You will have a large set of views about different facets of life. Even if they were all the most sane, rational views, many people will disagree with them. (And in different combinations. You may have Andy agree with you on X, Y, and Z but disagree on Q, R, and S. Brad may think you're right with X, R, and S but disagree on the rest.)
It is inevitable. So, what is someone to do?
First, is it something that matters? If it's something like an opinion of which celebrity has the best smile, remind yourself it doesn't matter.
But if it's something that does matter? Make sure you educate yourself. Accept evidence to the contrary to what you believe (from reliable sources). Keep an open mind. Accept input. Be aware of your own bias. If you need to update your own viewpoint because you found out you were wrong... Then do it! Yes, it sucks that you were wrong. But it's better to have been wrong then correct yourself than to stay wrong. This is important... If you're wrong, act the way you would want the other person to act if they were wrong. (You will make the world a better place doing this.)
Now, does this person still not agree with you (and you updated your own viewpoint based on facts)? Can you change their mind? Probably not. Is this a failing on your part? No. You can't control other people, just like they can't control you. But you can control yourself.
Being told we're wrong sucks. But if you do not have sufficient evidence that you are wrong, then you should be confident in what you think. Instead of framing this scenario as "this person disagrees with me," frame it as "I disagree with this person." With time and practice, you will more easily move to "I disagree with this person, and I am ok with it."
One last note. If it's something that is very important to you, make sure to do what you can to make the change you want to see in the world. If you were very concerned about pollution for instance, do things like trash tag, buying less stuff, and advocating for your cause. This specific person may not help, but you can still live your life as a reflection of your own values to the best of your ability and maybe even collaborate with others as well.
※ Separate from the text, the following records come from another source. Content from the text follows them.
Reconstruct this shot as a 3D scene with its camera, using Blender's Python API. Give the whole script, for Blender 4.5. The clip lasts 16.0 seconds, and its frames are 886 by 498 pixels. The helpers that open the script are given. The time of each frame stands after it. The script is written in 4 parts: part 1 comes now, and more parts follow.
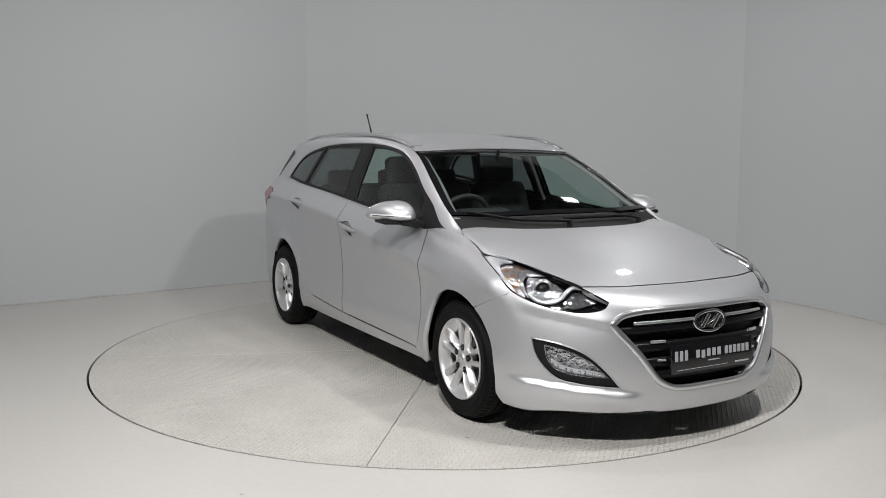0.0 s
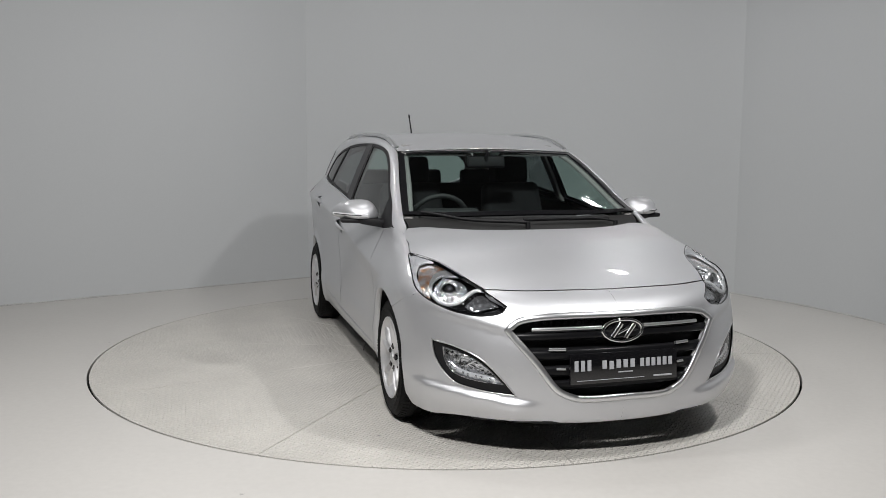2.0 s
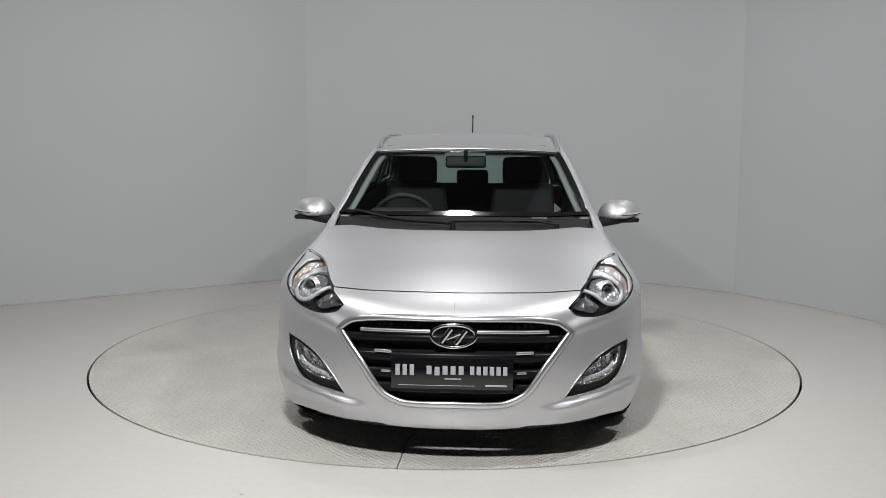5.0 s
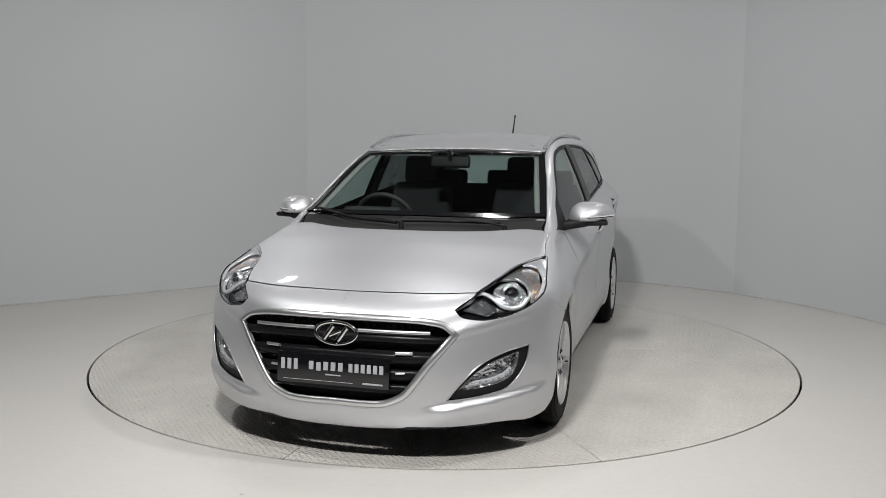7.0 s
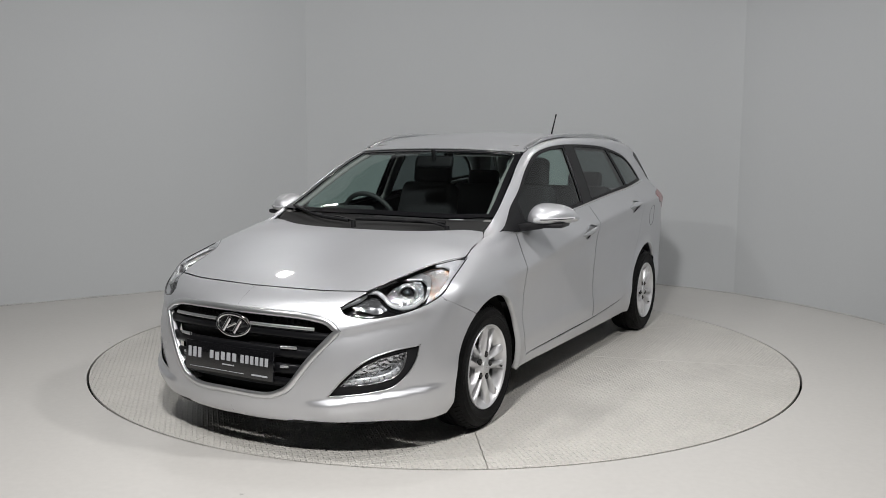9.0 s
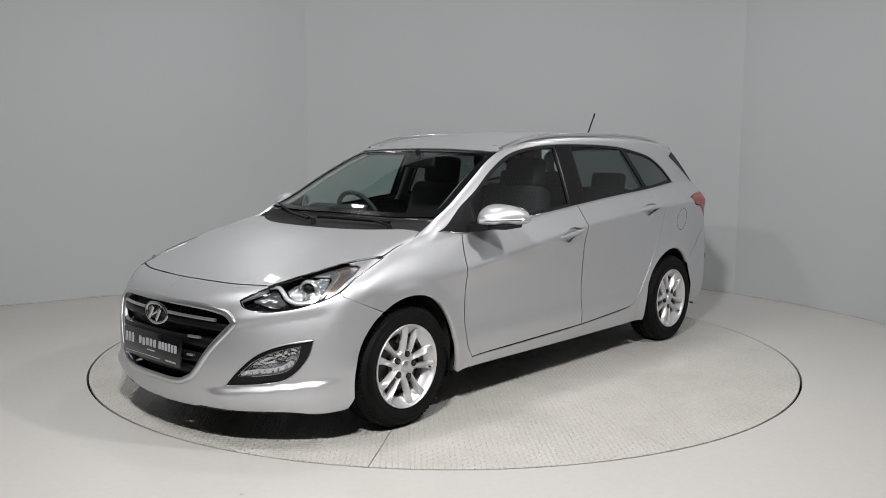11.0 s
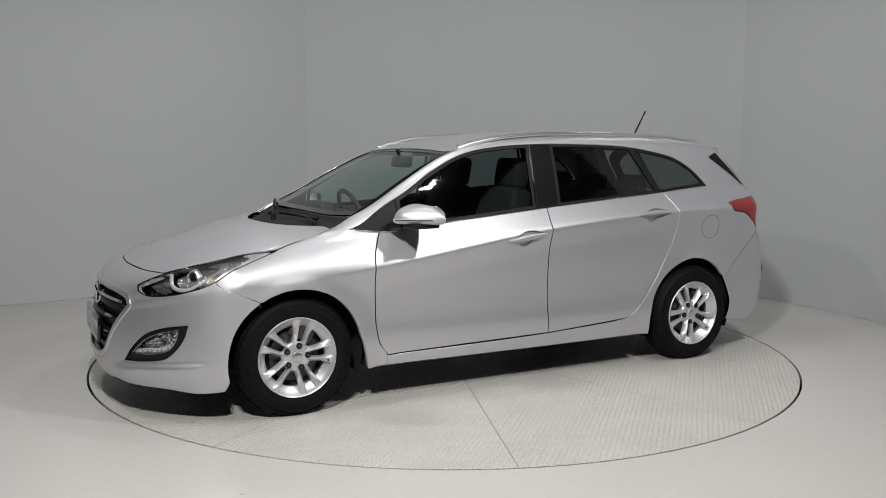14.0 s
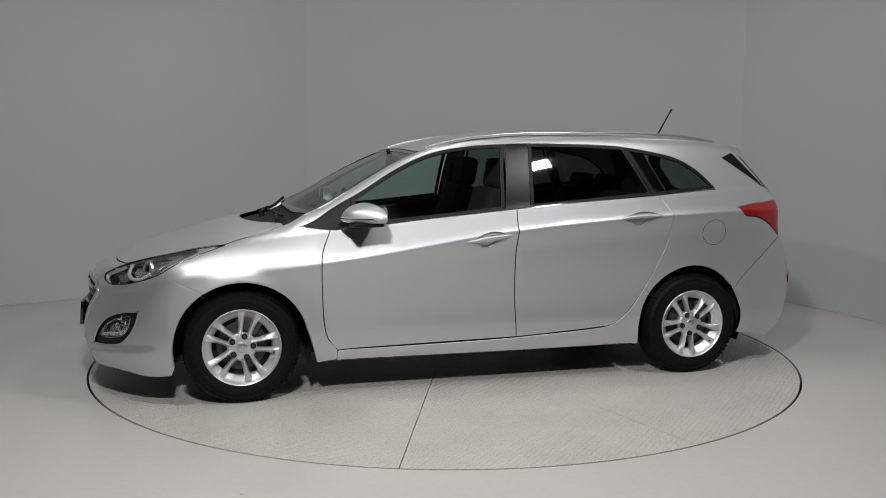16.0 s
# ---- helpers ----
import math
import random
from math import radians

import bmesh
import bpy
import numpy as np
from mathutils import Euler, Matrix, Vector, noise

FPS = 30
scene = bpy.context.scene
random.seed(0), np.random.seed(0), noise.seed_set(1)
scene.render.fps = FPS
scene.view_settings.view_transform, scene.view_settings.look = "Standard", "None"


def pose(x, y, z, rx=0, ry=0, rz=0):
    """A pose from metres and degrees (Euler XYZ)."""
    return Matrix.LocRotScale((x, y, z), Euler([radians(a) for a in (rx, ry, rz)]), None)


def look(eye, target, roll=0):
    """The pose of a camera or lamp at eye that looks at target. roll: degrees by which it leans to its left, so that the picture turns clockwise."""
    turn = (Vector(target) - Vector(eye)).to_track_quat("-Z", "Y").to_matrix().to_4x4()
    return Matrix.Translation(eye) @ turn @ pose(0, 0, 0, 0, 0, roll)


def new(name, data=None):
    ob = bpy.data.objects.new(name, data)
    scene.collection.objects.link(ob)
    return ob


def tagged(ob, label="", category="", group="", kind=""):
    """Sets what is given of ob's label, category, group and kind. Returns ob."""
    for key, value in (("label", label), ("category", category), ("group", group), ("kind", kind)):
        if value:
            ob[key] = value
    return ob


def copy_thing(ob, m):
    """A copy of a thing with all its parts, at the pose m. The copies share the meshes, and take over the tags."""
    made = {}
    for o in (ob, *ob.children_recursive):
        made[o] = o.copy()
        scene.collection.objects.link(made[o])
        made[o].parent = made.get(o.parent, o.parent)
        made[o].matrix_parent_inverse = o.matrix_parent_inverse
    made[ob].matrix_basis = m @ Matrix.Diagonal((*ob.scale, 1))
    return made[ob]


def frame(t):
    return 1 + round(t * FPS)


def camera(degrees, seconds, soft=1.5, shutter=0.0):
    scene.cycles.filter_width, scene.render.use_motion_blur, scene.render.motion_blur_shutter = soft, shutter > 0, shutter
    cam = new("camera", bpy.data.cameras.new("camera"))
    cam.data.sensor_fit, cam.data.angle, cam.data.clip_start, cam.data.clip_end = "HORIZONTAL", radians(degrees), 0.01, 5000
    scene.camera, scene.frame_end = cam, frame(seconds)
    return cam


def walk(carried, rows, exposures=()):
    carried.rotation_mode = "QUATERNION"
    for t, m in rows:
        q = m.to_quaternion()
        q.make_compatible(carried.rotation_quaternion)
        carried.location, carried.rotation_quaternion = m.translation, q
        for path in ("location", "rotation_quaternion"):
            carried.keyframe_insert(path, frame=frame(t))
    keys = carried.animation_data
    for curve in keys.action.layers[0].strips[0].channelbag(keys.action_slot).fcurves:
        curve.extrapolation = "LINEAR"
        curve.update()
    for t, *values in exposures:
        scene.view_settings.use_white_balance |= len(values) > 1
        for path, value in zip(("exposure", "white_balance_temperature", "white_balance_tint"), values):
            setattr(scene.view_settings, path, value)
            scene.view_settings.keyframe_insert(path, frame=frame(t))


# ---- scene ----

cam = camera(54.52, 16.0, soft=0.9)
EXPOSURE = -0.28
EYE = Vector((0.0, -5.745, 1.349))
VIEW = look(EYE, EYE + Vector((-0.0022, 0.9932, -0.1166)), 0.325)
walk(cam, [(0.0, VIEW), (16.0, VIEW)], [(0.0, EXPOSURE), (12.5, EXPOSURE), (13.5, EXPOSURE - 0.1), (14.25, EXPOSURE - 0.2), (15.0, EXPOSURE - 0.25), (16.0, EXPOSURE - 0.49)])
AXLE = (1.371, 0.157)  # front axle of the car, seen from the turntable's axis
DISC_R = 2.248


def heading(t):
    """Degrees by which turntable and car have turned."""
    return -60.46 - 6.523 * t


# ---- light ----
world = bpy.data.worlds.new("studio_world")
scene.world = world
world.use_nodes = True
world.node_tree.nodes["Background"].inputs[0].default_value = (0.75, 0.8, 0.85, 1)
world.node_tree.nodes["Background"].inputs[1].default_value = 0.05


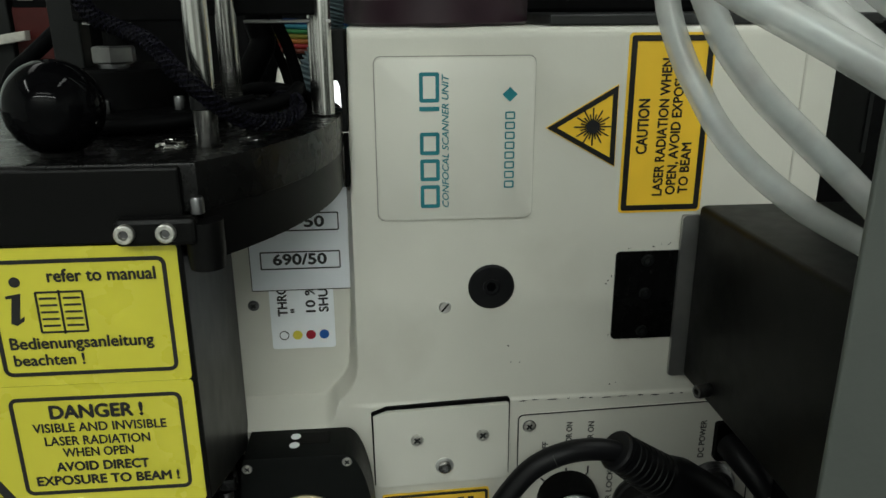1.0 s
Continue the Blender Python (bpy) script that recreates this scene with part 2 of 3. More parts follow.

Can you forgive yourself for feeling like he won? What sort of compassion can you feel for yourself in this situation? What kind of compassion can you feel for the person who blocked you?
I would go for a run or sit and journal a bit. Write or think out exactly what happened. Then I'd let myself know that it's okay to be feeling this way. Now this is a chance to better myself, because i want to try to be better than this. I then try to widen my context. It's not just me, it's not just me and this rando on the net. This is a small part of all of humanity right now, and it's time to make humanity better, even it's in a small way that only matters to me. Maybe next time I can try to make it better for more than just me.
As someone who does this fairly often, I can say I'm not trying to have the last word, I'm just done. I don't mind a couple back and forth with a rando online, but more than a couple back and forths, pretty much everything has been said, its just become an ouroboros and all that's left is some long dick poker. So I try to block and move on, before I get annoyed.
I know what you mean. At the end stoicism is the way to go. It basically already what you know but it's more condensed and you can practice it daily. It's not to stop your emotions in general, but to regulate them and understand what you can and what you can't change.